2005 EQUITY INCENTIVE PLAN
(as amended May 6, 2010)
1. PURPOSE. The purpose of the Altera Corporation 2005 Equity Incentive Plan (the “Plan”) is to provide
incentives to attract, retain and motivate eligible persons whose present and potential contributions are important to
the success of the Company and its Subsidiaries by offering them an opportunity to participate in the Company’s
future performance through awards of Options, Restricted Stock, Stock Bonuses, Stock Appreciation Rights
(“SARs”) and Restricted Stock Units (“RSUs”). Capitalized terms not defined in the text are defined in Section 26.

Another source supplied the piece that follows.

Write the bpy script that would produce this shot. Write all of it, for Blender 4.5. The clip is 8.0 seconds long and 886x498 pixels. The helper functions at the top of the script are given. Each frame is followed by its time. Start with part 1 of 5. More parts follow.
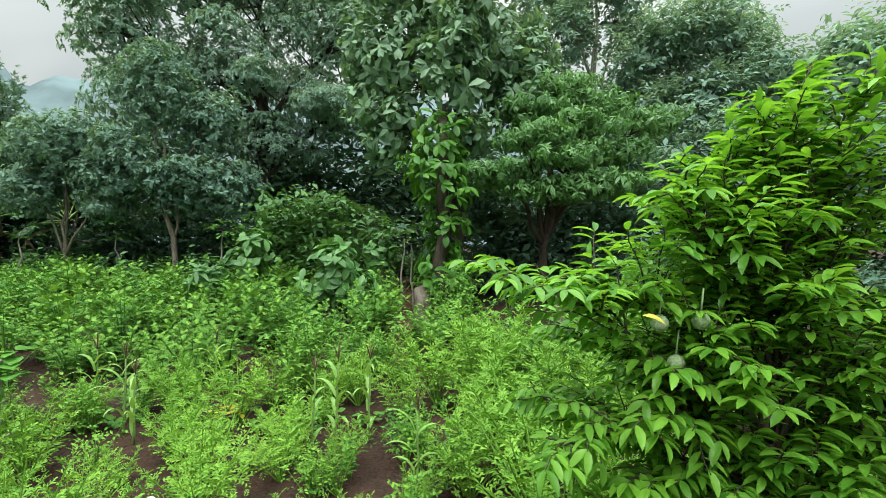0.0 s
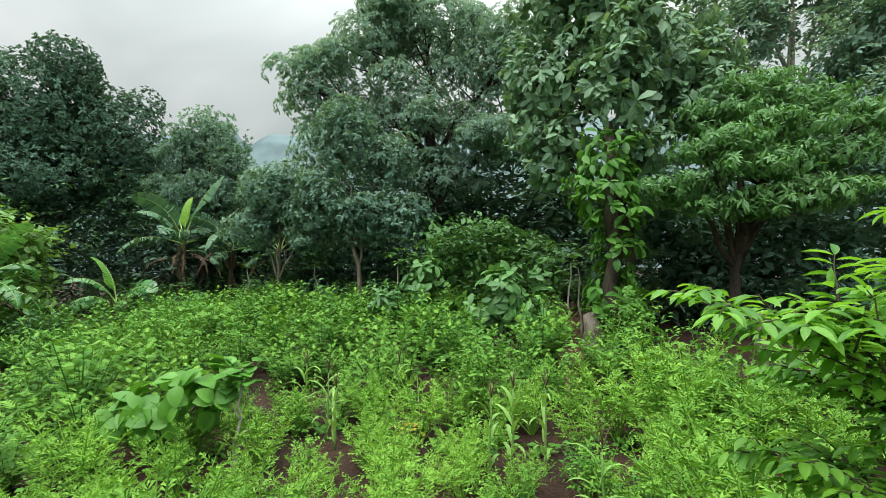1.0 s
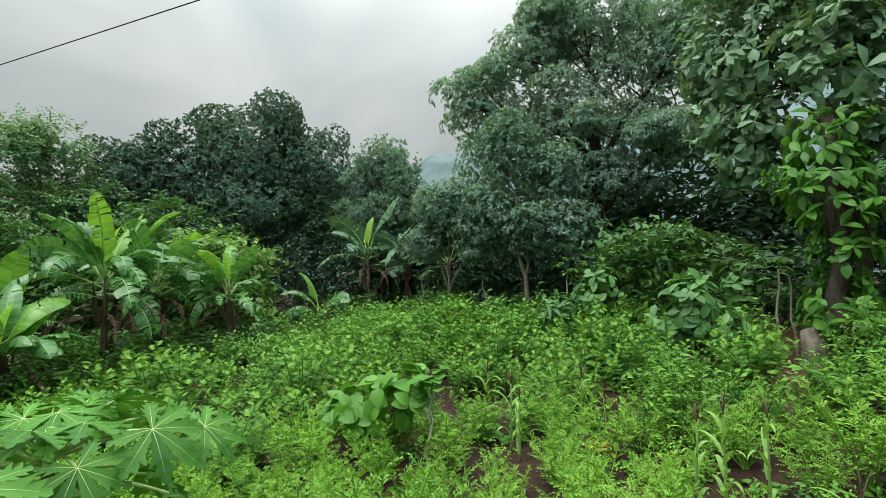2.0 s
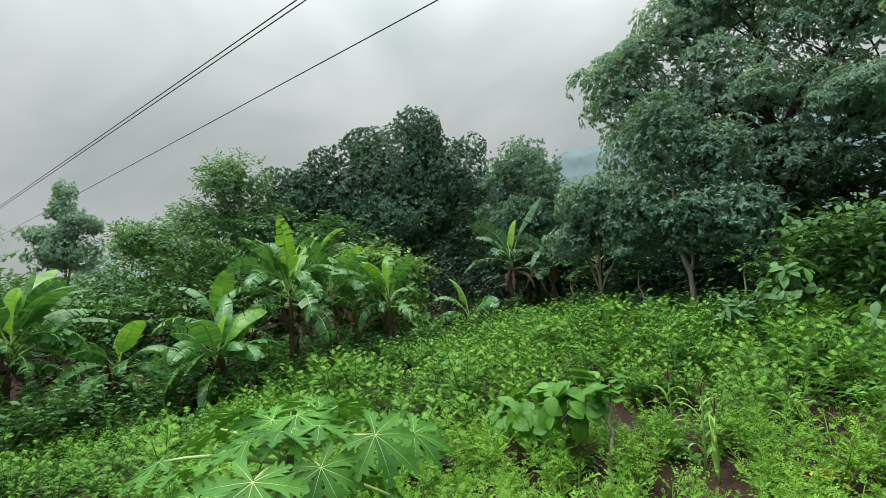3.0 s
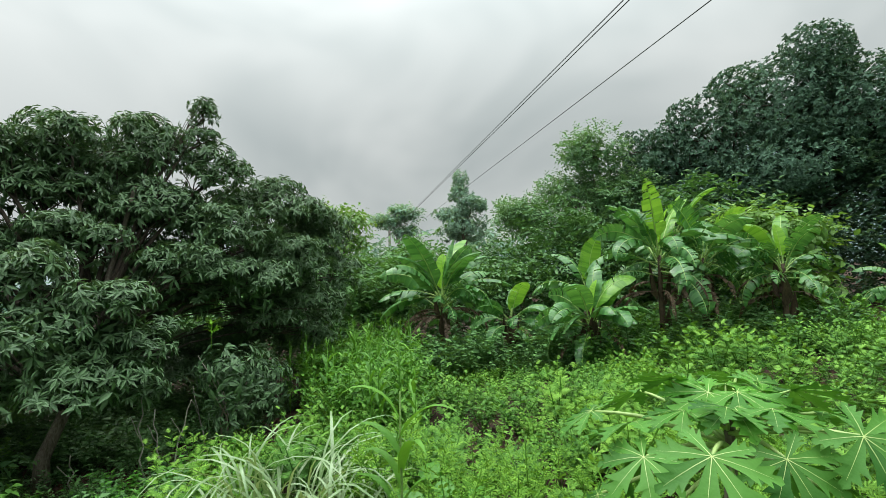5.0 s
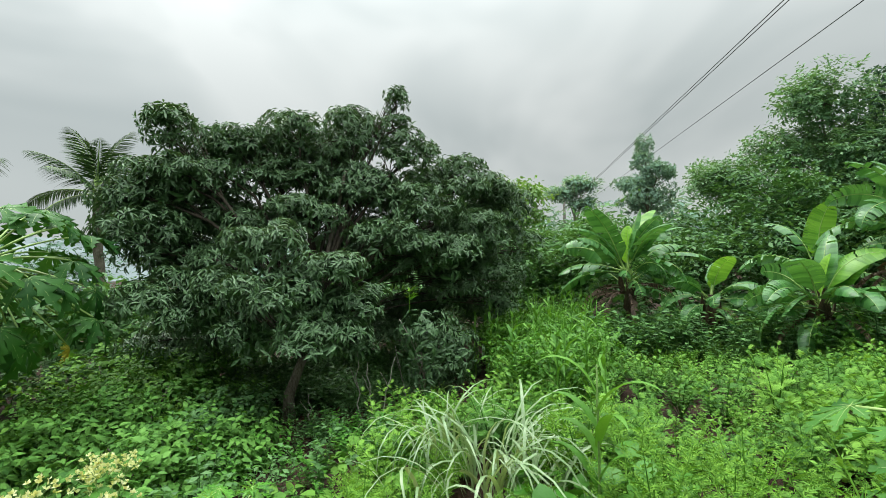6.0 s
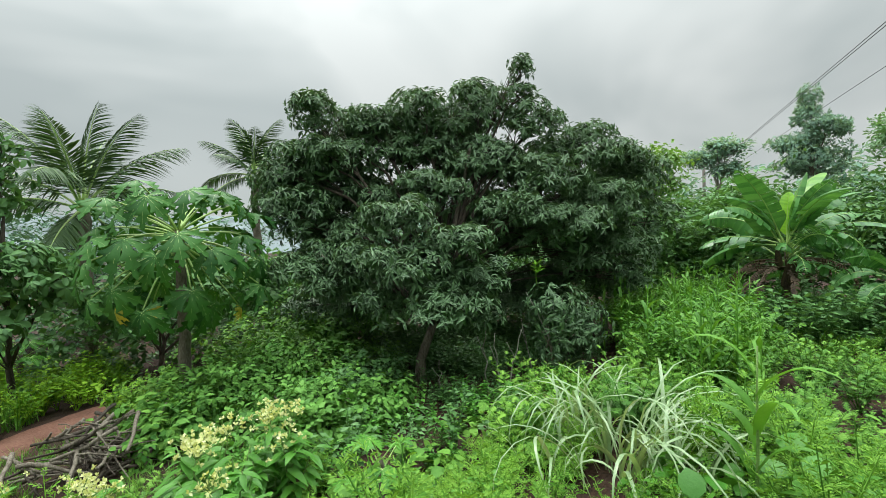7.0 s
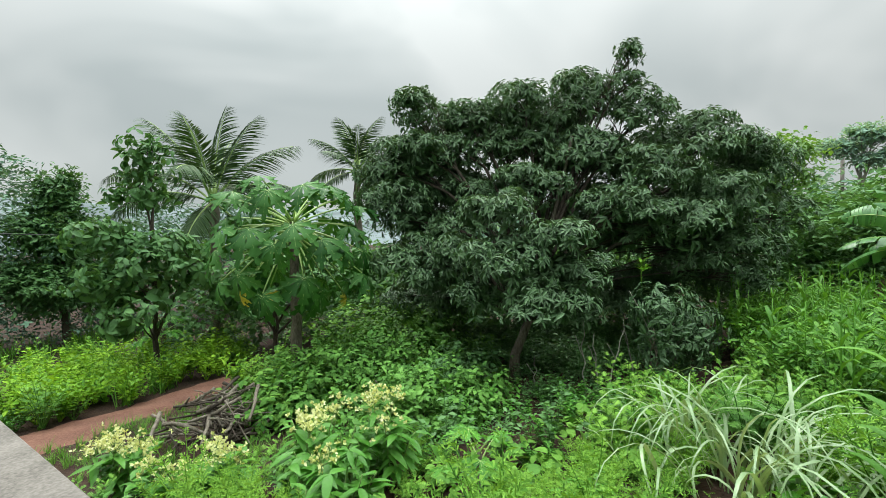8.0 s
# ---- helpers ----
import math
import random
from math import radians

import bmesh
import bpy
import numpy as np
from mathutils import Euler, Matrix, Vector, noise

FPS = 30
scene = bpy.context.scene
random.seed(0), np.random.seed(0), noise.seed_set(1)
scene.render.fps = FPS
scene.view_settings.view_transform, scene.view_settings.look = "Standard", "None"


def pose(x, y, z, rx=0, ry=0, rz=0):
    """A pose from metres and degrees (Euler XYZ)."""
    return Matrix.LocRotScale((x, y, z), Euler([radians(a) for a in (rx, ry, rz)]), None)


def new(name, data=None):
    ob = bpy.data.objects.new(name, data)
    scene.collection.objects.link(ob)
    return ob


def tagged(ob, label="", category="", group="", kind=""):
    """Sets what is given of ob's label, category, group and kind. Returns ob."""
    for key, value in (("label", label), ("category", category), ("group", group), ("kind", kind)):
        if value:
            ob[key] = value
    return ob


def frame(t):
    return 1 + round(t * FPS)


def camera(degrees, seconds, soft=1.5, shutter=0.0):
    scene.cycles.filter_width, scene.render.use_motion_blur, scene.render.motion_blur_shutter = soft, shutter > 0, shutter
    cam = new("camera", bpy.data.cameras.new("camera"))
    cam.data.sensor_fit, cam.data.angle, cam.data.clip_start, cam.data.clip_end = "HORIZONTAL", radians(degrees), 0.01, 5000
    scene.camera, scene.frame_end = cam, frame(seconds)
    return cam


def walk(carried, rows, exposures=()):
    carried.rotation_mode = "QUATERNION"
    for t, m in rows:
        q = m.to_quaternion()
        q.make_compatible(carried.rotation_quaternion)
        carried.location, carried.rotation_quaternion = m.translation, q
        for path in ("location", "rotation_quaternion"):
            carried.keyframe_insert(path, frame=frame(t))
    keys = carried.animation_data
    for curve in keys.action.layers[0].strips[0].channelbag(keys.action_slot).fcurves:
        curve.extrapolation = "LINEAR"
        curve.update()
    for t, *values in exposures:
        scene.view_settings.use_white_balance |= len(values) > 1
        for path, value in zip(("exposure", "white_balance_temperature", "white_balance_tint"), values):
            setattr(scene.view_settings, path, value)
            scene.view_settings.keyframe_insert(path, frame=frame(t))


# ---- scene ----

2. SHARES SUBJECT TO THE PLAN.
2.1 Number of Shares Available . Subject to Sections 2.2 and 21, 28,000,000 Shares are available for
grant and issuance under the Plan plus any Shares remaining available for grant under the Company’s (i) 1998
Director Stock Option Plan and its (ii) 1996 Stock Option Plan (collectively, the “Prior Plans”) on the Effective
Date (as defined below). Shares subject to Awards that are cancelled, forfeited, settled in cash or that expire by
their terms, including Shares subject to Awards granted under the Prior Plans that are outstanding on the Effective
Date, will be returned to the pool of Shares available for grant and issuance under the Plan. Any Award other than
an Option or a SAR shall reduce the number of Shares available for issuance by 2.25 Shares. Awards issued as an
Option or a SAR shall reduce the number of Shares available for issuance by the number of Shares underlying the
Award, regardless of the number of Shares actually issued upon exercise of the Award. No more than 3,000,000
Shares shall be issued as ISOs. The Company may issue Shares that are authorized but unissued shares pursuant to
the Awards granted under the Plan. The Company will reserve and keep available a sufficient number of Shares to
satisfy the requirements of all outstanding Awards granted under the Plan.